In the same period the year before, the New York company posted a profit of $52 million, or 71 cents per share.
Revenue fell 9 percent to $2.22 billion—analysts polled by FactSet predicted a more modest decline, to $2.4 billion.
Revenue from its retail unit—which includes its bookstores and website—fell 10 percent to $1.51 billion. Revenue in stores open in at least one year fell 7.3 percent. Store closings and lower online sales also hurt results. Excluding Nook sales, revenue in stores open at least one year fell 2.2 percent.
Revenue from the chain's college bookstore unit fell nearly 2 percent to $517 million.

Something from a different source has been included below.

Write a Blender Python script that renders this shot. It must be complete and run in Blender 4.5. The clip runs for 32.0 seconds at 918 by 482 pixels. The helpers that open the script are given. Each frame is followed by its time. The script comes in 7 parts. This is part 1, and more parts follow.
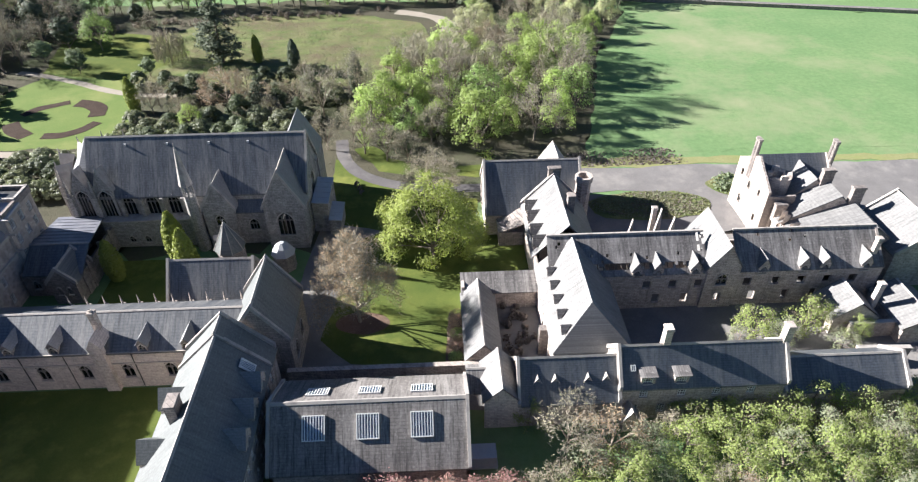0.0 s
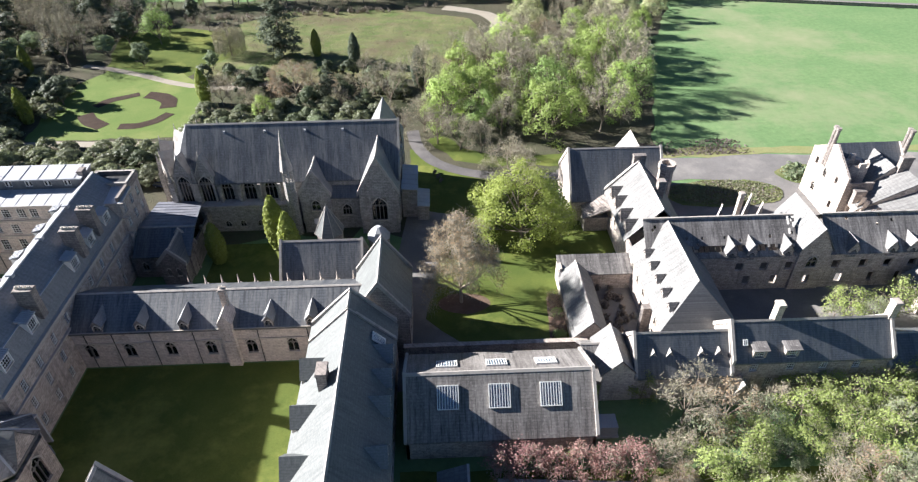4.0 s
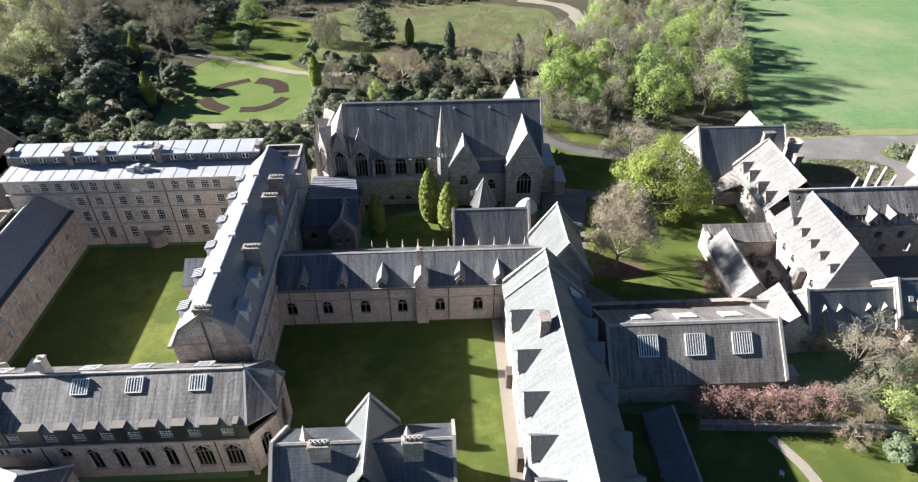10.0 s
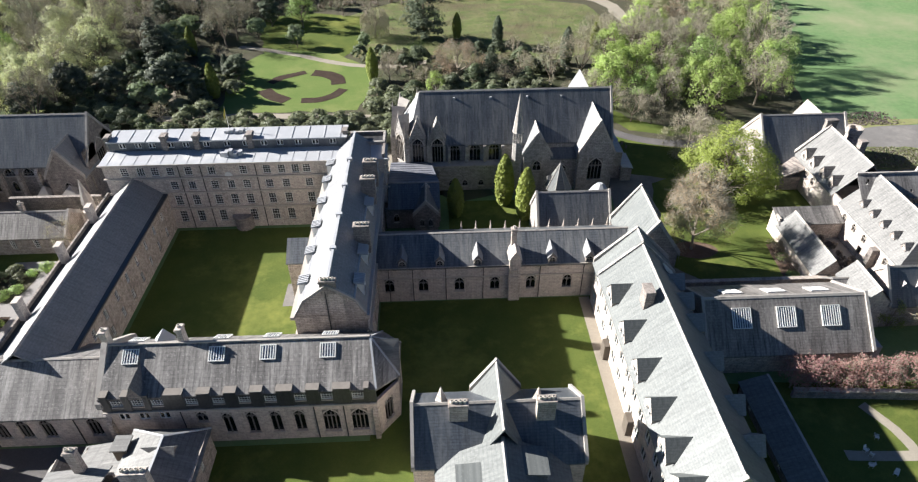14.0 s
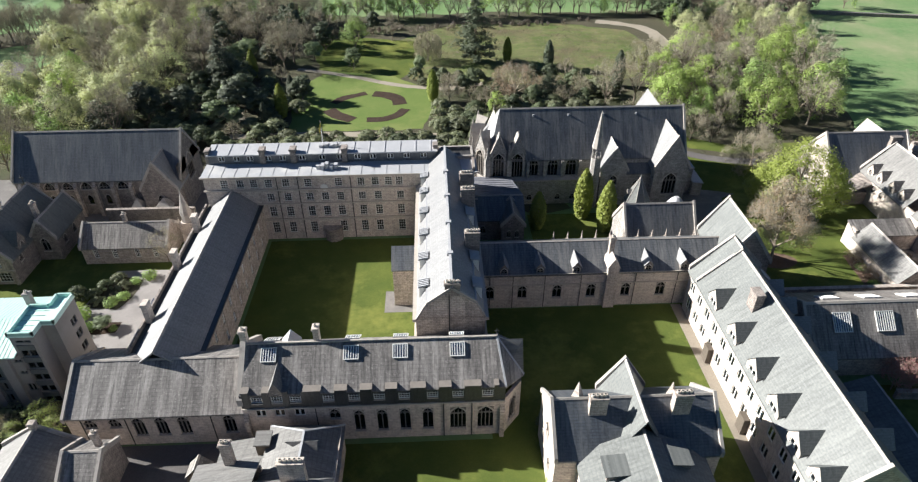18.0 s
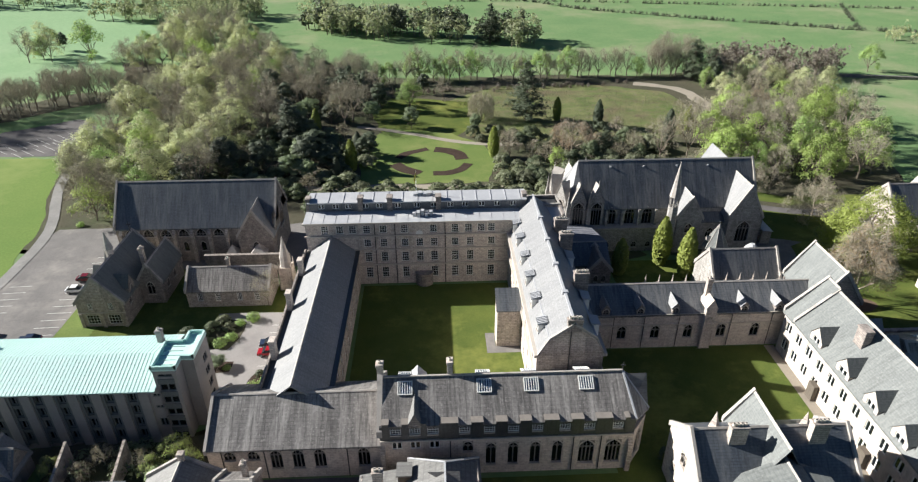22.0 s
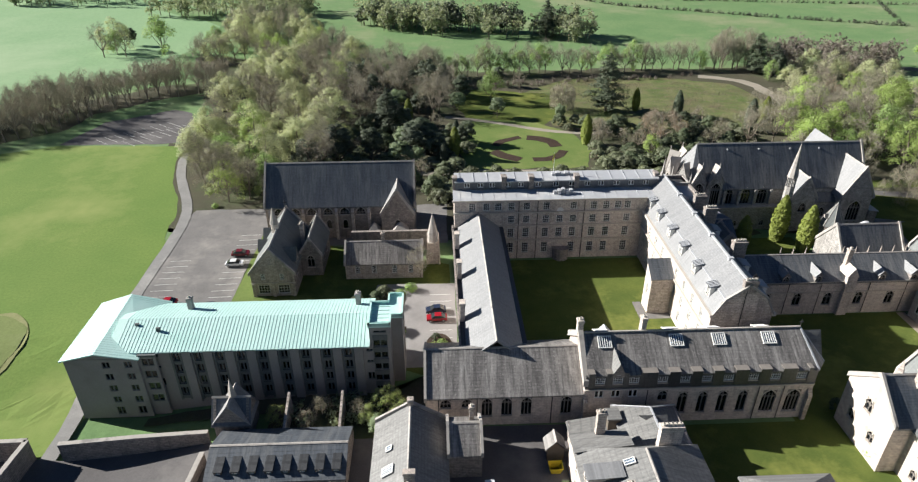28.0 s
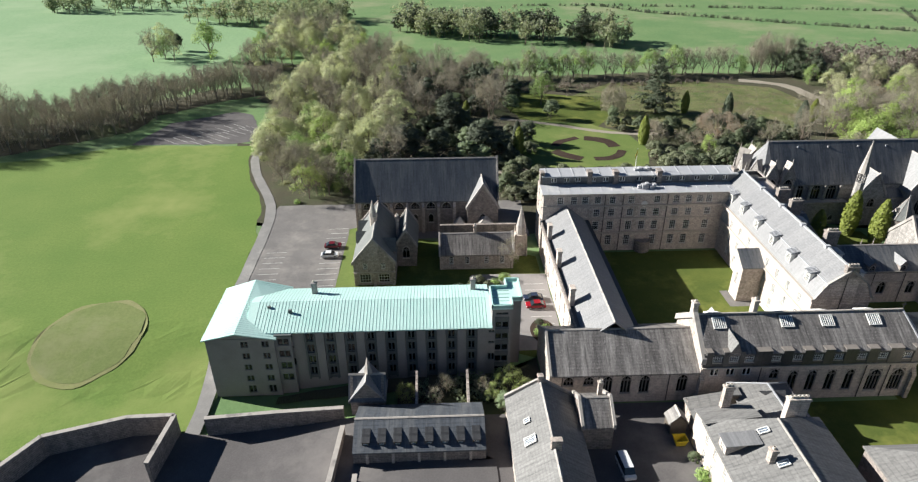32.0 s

Nook revenue fell 26 percent to $316 million as the company sold fewer e-readers. Barnes & Noble company recorded $21 million in returns due to weak demand during the holiday season, and $15 million in allowances for promotions. Digital content sales rose almost 7 percent during the quarter.
The Nook unit has attracted investors—Microsoft owns 16.8 percent, while U.K. publisher and education company Pearson has a 5 percent stake. But aside from investor funding, the unit has been losing money. CEO William Lynch addressed the problems with the unit in a statement.
"Coming off the holiday shortfall, we're in the process of making some adjustments to our strategy as we continue to pursue the exciting growth opportunities ahead for us in the consumer and digital education content markets," he said.
But he added that the chain remains committed to its tablet and e-reader business.
For fiscal 2013, the company expects revenue in stores open at least one year to fall in the low- to mid-single digit range. Revenue in stores open at least one year in its college bookstores are expected to fall by a low single digit percentage.